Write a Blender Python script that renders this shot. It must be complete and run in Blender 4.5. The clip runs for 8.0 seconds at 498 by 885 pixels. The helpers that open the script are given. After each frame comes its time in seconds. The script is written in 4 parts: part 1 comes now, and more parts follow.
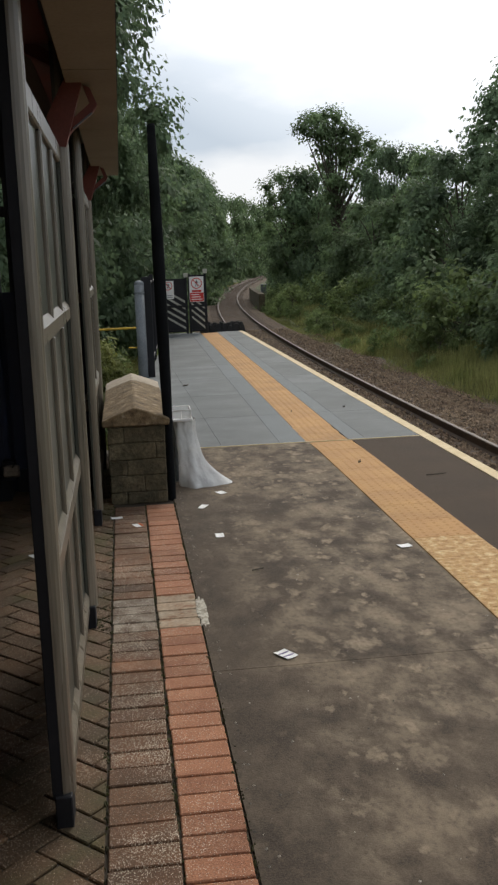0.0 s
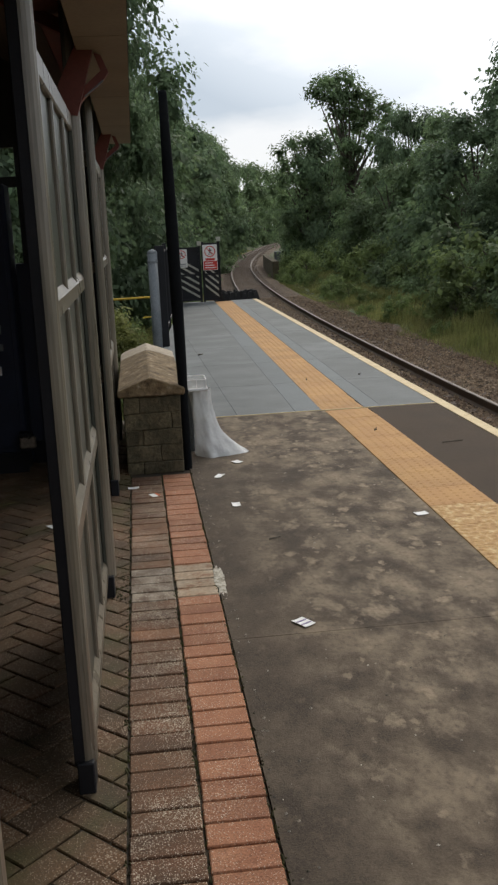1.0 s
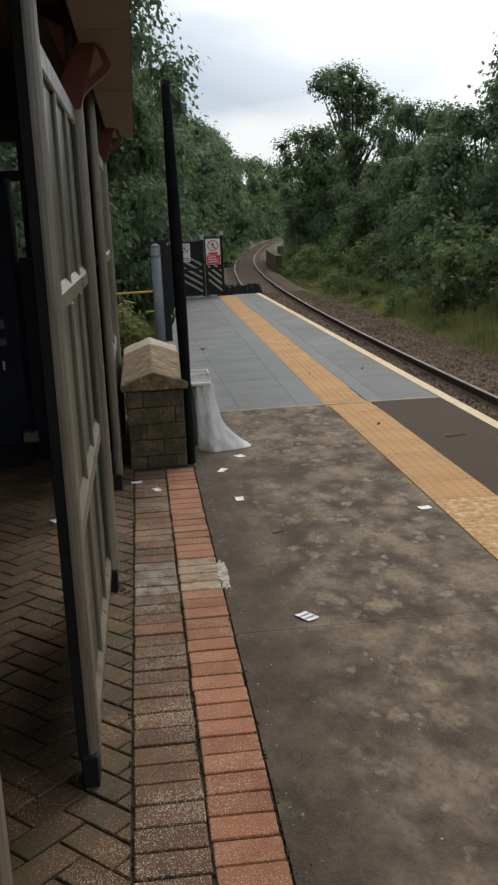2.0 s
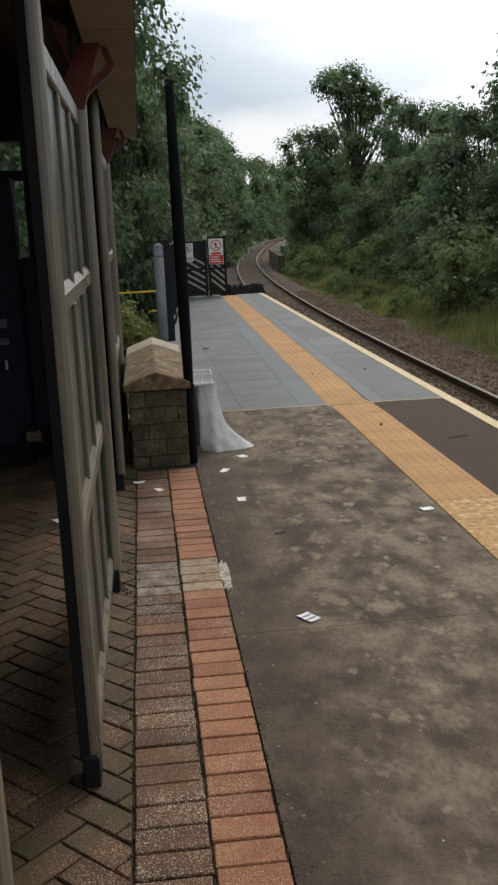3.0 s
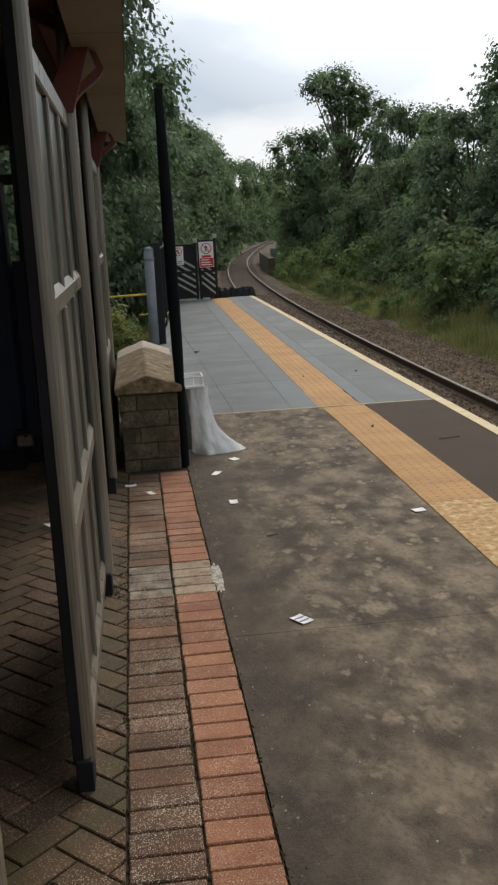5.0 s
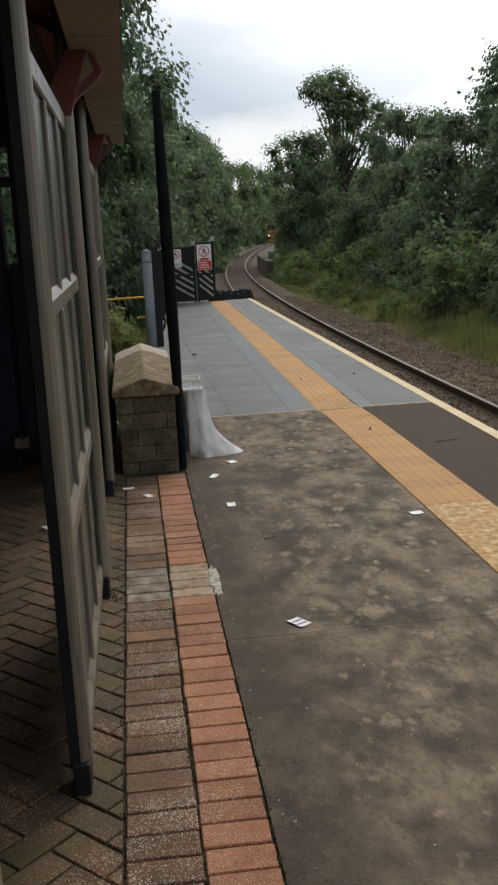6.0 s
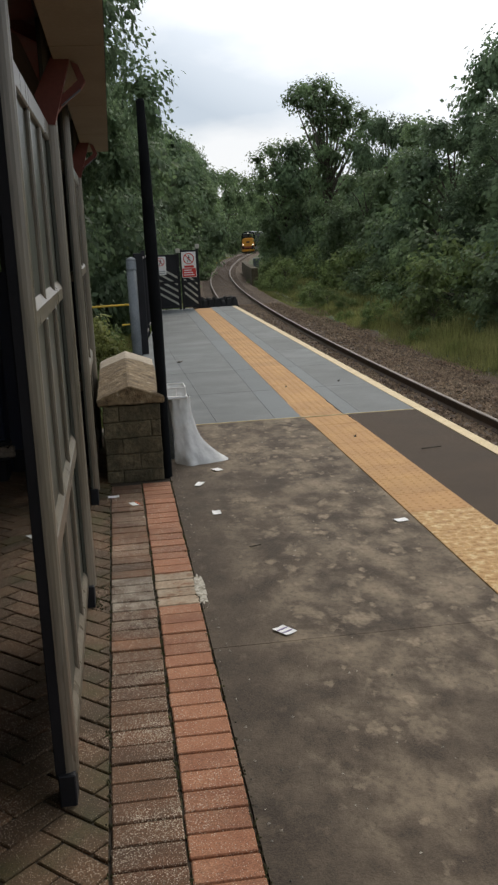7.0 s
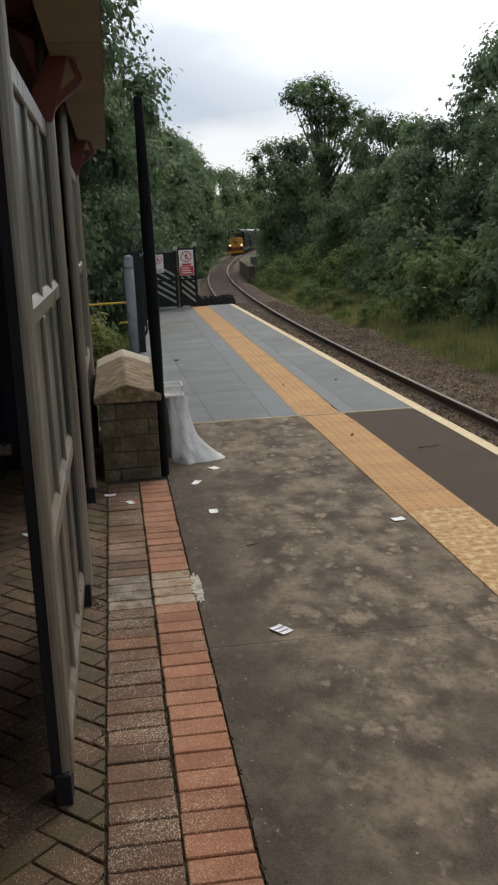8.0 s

Exercise goal
Except for the pictures, print the data above exactly.

Reply
Write a Blender Python script that renders this shot. It must be complete and run in Blender 4.5. The clip runs for 8.0 seconds at 498 by 885 pixels. The helpers that open the script are given. After each frame comes its time in seconds. The script is written in 4 parts: part 1 comes now, and more parts follow.
0.0 s
1.0 s
2.0 s
3.0 s
5.0 s
6.0 s
7.0 s
8.0 s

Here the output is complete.